Tell us why you chose USM

The choice of USM predates this space. It dates from our previous offices that were a little ugly (laughs), very 80s materials and we said to ourselves but how to make them more welcoming and more chic? We thought we would combine useful and beautiful design and our storage had to be USM!

Have you known USM for a long time?

It's hard to say how much USM is built into my architectural memory. I often go to the Alps, and at Geneva airport the entire car rental area is in USM furniture. I think it's great. Only in Switzerland! We arrive and everything is in USM! But I did not realise it was USM until I had my own furniture. 

I've always loved the rhythm of USM furniture: straight lines with the ball at intersections. It reminds me of bezier curves on Illustrator design software, my everyday work tool. Watch out, I become very technical! (Laughter). Bezier curves are lines with points at intersection curves. For me this structure, the line and point is very interesting.

This big white piece of furniture?

There were several pieces of furniture before, which served as separating elements between the different parts of our old office. It was used both as storage and separation, which made the two sides as beautiful as each other! It is a completely autonomous structure, architectural, which recomposes the space.

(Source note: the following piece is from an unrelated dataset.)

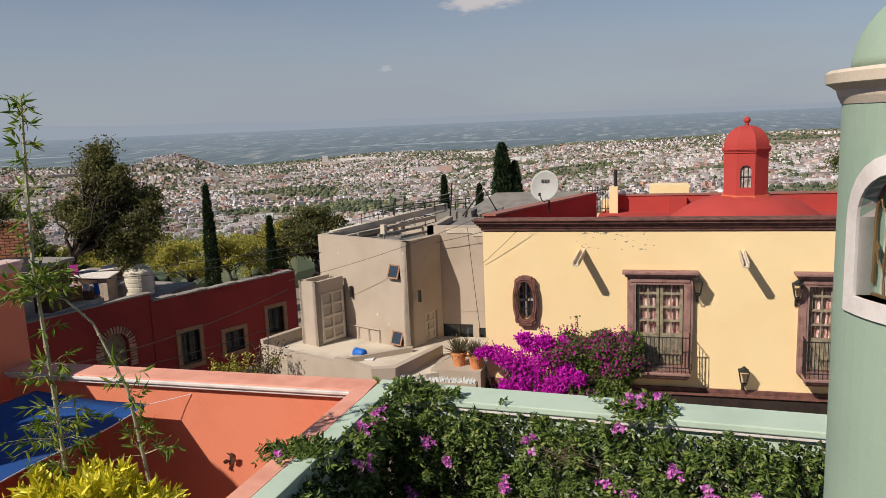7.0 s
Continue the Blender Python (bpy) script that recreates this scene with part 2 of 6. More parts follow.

What do your visitors think?

It's pretty funny, I always say it's like some sort of sign of recognition. People who come and know the furniture give me a little wink. Others who do not know very often ask "where did you find it?" My response can come off a little pretentious - "I designed all my storage in USM and I have 4 times more!" (Laughs).

Is it addictive?

Literally. I know that I will not buy any furniture unless I can draw it myself. If we have to add other furniture here it will certainly be USM. 

There is a confidence in the robustness of USM, we can literally rely on it. A confidence that we do not necessarily have with furniture at home.